● TASK DETAILS
Establish how many lines in the material include the string "parts" and report it as a lone number.

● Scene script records

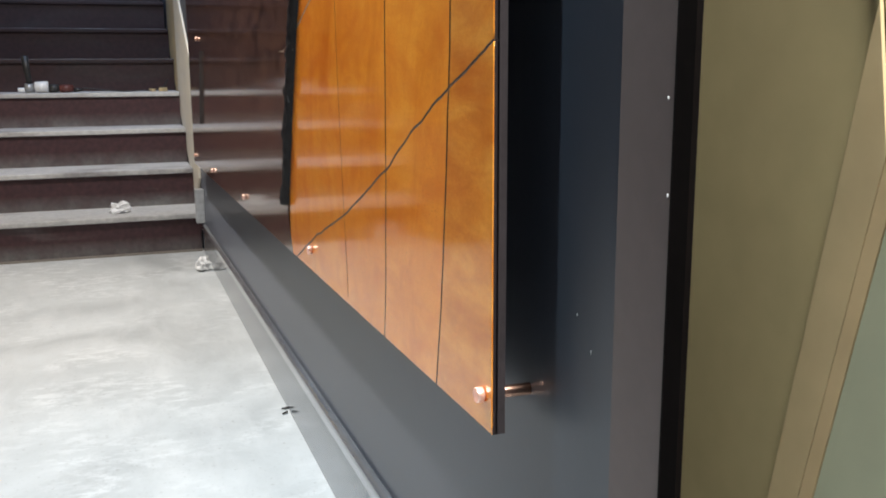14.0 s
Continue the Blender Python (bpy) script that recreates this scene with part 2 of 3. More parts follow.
def concrete():
    m, nt, p = nodes_of("dusty_screed_floor")
    a = noise_of(nt, 2.2, 7, None, 0.65, 0.6)
    b = noise_of(nt, 1.0, 6, coords(nt, (3.2, 9.0, 7.0)), 0.62, 0.4)
    d = noise_of(nt, 90.0, 3)
    base = ramp(nt, a, [(0.28, (0.37, 0.395, 0.408)), (0.5, (0.475, 0.505, 0.52)), (0.7, (0.55, 0.585, 0.605))])
    base = mix(nt, ramp(nt, b, [(0.47, (0, 0, 0)), (0.66, (0.32, 0.32, 0.32))]), base, (0.64, 0.665, 0.68))
    smear = noise_of(nt, 1.0, 5, coords(nt, (26.0, 13.0, 8.0)), 0.72, 0.35)
    area = noise_of(nt, 2.6, 3, None, 0.5, 0.4)
    flakes = mix(nt, 1.0, ramp(nt, smear, [(0.46, (0, 0, 0)), (0.62, (0.50, 0.50, 0.50))]), ramp(nt, area, [(0.46, (0, 0, 0)), (0.60, (1, 1, 1))]), "MULTIPLY")
    base = mix(nt, flakes, base, (0.76, 0.79, 0.81))
    base = mix(nt, ramp(nt, d, [(0.62, (0, 0, 0)), (0.75, (0.35, 0.35, 0.35))]), base, (0.15, 0.148, 0.145))
    nt.links.new(base, p.inputs["Base Color"])
    nt.links.new(ramp(nt, a, [(0.3, (0.38, 0.38, 0.38)), (0.7, (0.62, 0.62, 0.62))]), p.inputs["Roughness"])
    bump(nt, p, b, 0.12, 0.002)
    return m


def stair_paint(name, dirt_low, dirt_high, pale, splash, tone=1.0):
    """Maroon floor paint under patches of grey dust; splash: how much dust the foot of a riser has caught; tone:
    brightens the maroon, for the better lit lower risers.
    """
    m, nt, p = nodes_of(name)
    a = noise_of(nt, 1.0, 6, coords(nt, (4.0, 1.6, 7.0)), 0.55, 0.4)
    b = noise_of(nt, 40.0, 4)
    maroon = ramp(nt, b, [(0.3, (0.026 * tone, 0.011 * tone, 0.013 * tone)), (0.7, (0.044 * tone, 0.018 * tone, 0.021 * tone))])
    dust = ramp(nt, b, [(0.3, (pale * 0.75,) * 3), (0.7, (pale, pale, pale * 0.98))])
    cover = ramp(nt, a, [(dirt_low, (0, 0, 0)), (dirt_high, (1, 1, 1))])
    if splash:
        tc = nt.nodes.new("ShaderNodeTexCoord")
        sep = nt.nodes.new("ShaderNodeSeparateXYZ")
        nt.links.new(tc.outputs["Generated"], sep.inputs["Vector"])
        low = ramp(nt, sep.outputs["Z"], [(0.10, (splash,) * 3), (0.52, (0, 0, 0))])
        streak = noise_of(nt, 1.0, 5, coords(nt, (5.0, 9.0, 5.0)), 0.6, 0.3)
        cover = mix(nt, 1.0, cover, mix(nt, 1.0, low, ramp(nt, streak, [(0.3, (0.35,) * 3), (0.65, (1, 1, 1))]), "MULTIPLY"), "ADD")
    nt.links.new(mix(nt, cover, maroon, dust), p.inputs["Base Color"])
    p.inputs["Roughness"].default_value = 0.55
    bump(nt, p, a, 0.15, 0.002)
    return m


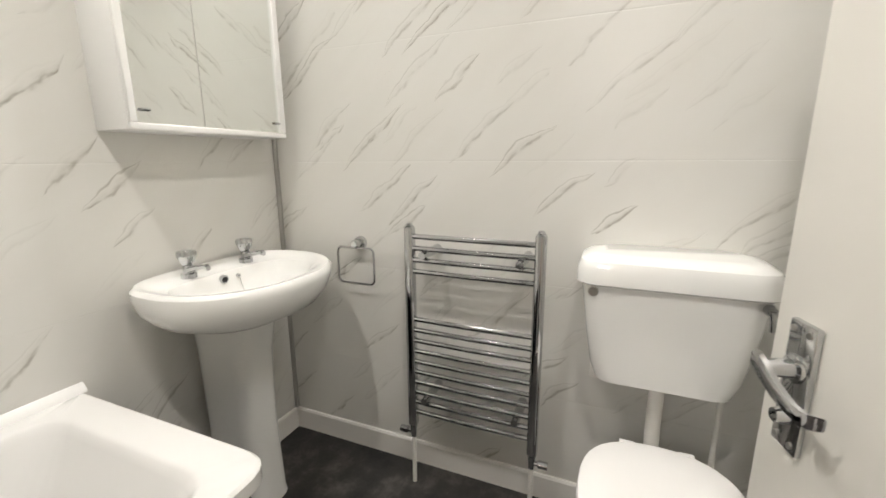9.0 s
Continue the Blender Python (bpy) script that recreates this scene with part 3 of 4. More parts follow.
part("shower_hose", tube(fine, [0.0068 if i % 2 else 0.0056 for i in range(len(fine))], 10), CHROME, mx, "ribbed metal shower hose")
br = thing("shower_rail", "chrome shower riser rail with handset holder", "shower rail", (0, 0, 0))
part("bracket", box(BT - 0.05, BT - 0.001, -2.425, -2.385, 1.42, 1.56, 0.008), STEEL, br)
part("rail", tube([(BT - 0.045, -2.405, 1.5), (BT - 0.045, -2.405, 2.1)], 0.009, 12), CHROME, br)
part("top_bracket", box(BT - 0.055, BT - 0.001, -2.42, -2.39, 2.06, 2.11, 0.006), CHROME, br)
hs = part("handset", tube([(BT - 0.06, -2.44, 1.87), (BT - 0.1, -2.44, 2.0), (BT - 0.12, -2.44, 2.06)], [0.012, 0.013, 0.02], 14), CHROME, br)
part("spray_head", tube([(BT - 0.11, -2.44, 2.08), (BT - 0.145, -2.44, 2.06)], [0.02, 0.04], 20), CHROME, hs)

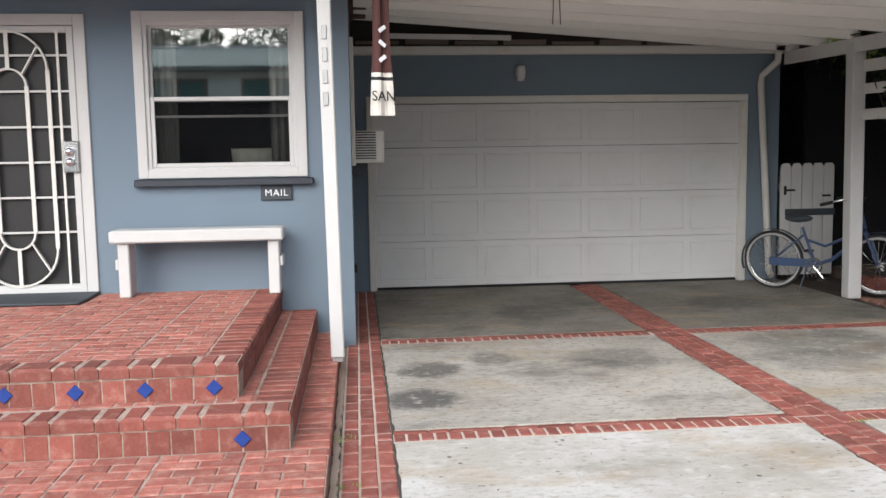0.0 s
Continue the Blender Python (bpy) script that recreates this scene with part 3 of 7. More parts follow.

● TASK OUTPUT
3